Sure. The stanford parser does support only splitting sentences, so maybe modifying our python module won't be so difficult.

abendebury commented 10 years ago

I've pushed a new version to github. Can you test it out and tell me if something is breaking? No change in the unit tests and run_pipeline, it seems. Here are the steps.

  1. pip uninstall stanford-corenlp-python
  2. git clone git@github.com:Wordseer/stanford-corenlp-python.git
  3. cd stanford-corenlp-python
  4. python setup.py install

That should install the new version to your system. I removed the weird lambda that was stripping away apostrophes. If this doesn't break anything, we can get rid of the workaround code (in stringprocessor) and simplify the code, which should make it easier to write a useful unit test.
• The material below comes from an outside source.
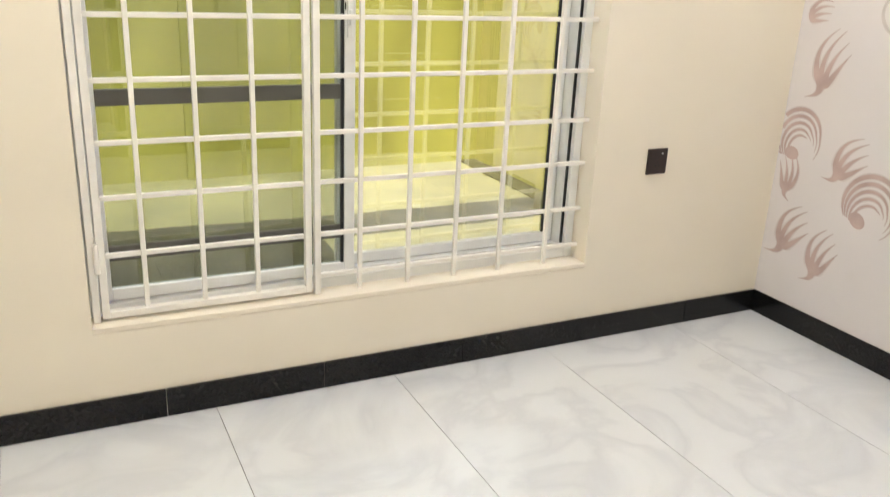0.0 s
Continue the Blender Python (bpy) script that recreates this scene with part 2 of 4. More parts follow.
structure("wall_south", boxes([((XW - .2, -.30, 0), (D2X0, -.15, TOP)), ((D2X1, -.30, 0), (0, -.15, TOP)), ((D2X0, -.30, DZ), (D2X1, -.15, TOP))]), CREAM, "cream wall behind the recessed false wall")
structure("floor", box((XW - .2, -.3, -.12), (0.12, L + .23, -.006)), GROUT, "pale grout bed under glossy floor tiles")

# ceiling: border, middle with notches and coffers, upper slab
CN, CS, CE, CW = 3.16, .40, -.445, -3.27
structure("ceiling_border", boxes([((XW, CN, ZC), (0, L, TOP)), ((XW, -.15, ZC), (0, CS, TOP)), ((CE, CS, ZC), (0, CN, TOP)), ((XW, CS, ZC), (CW, CN, TOP))]), WHITE, "white dropped ceiling border with a lit cove")
structure("ceiling_slab", box((XW - .2, -.3, TOP), (0.12, L + .23, TOP + .15)), WHITE, "plain ceiling slab")


def mirrored(r):
    x0, y0, x1, y1 = r
    return (2 * CX - x1, 2 * CY - y1, 2 * CX - x0, 2 * CY - y0)


ARMS = [(-2.735, .988, -2.353, 2.216), (-2.353, .988, -1.60, 1.192)]
ARMS += [mirrored(r) for r in ARMS]
NOTCH = [(-1.26, CS, CE, 1.16)]
NOTCH += [(CW, 2.56, -2.40, CN), (CW, CS, -1.26, .68)]
MID = (-2.05, 1.525, -1.595, 2.20)
gx = sorted({CW, CE, MID[0], MID[2], *[v for r in ARMS + NOTCH for v in (r[0], r[2])]})
gy = sorted({CS, CN, MID[1], MID[3], *[v for r in ARMS + NOTCH for v in (r[1], r[3])]})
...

Once we have that we'll be close to merging to master.

keien commented 10 years ago

Still having the same error as last time, it looks like. Have you given it a try?

abendebury commented 10 years ago

Well, yes, it's not going to fix the error. What I mean is, this change should mean that there is no more mismatch between the words in the sentences and the dependencies.

If that's true, we can probably remove a decent chunk of code that you wrote to catch those cases, right?

keien commented 10 years ago

Yes it looks like that's fixed. I'll work on updating the code tomorrow.

abendebury commented 10 years ago

Great, let me know when it's finished. I'll upload a new version to pypi tomorrow.

keien commented 10 years ago

I pushed the changes to removing-readerwriter, but r_and_j still won't run because of the CoreNLP abnormal termination error. I think the sentence_error_handling branch will not error out at the very least, but it'll skip sentences that give errors.

abendebury commented 10 years ago

Okay, that's a good start. I'll write a better unit test for stringprocessor.py. Once we can split sentences we can handle errors better. Do you make a log message when a sentence gives an error?

keien commented 10 years ago

They're still print statements but we can just change them to logs.

abendebury commented 10 years ago

Unit test has been pushed, we should start getting passing tests now.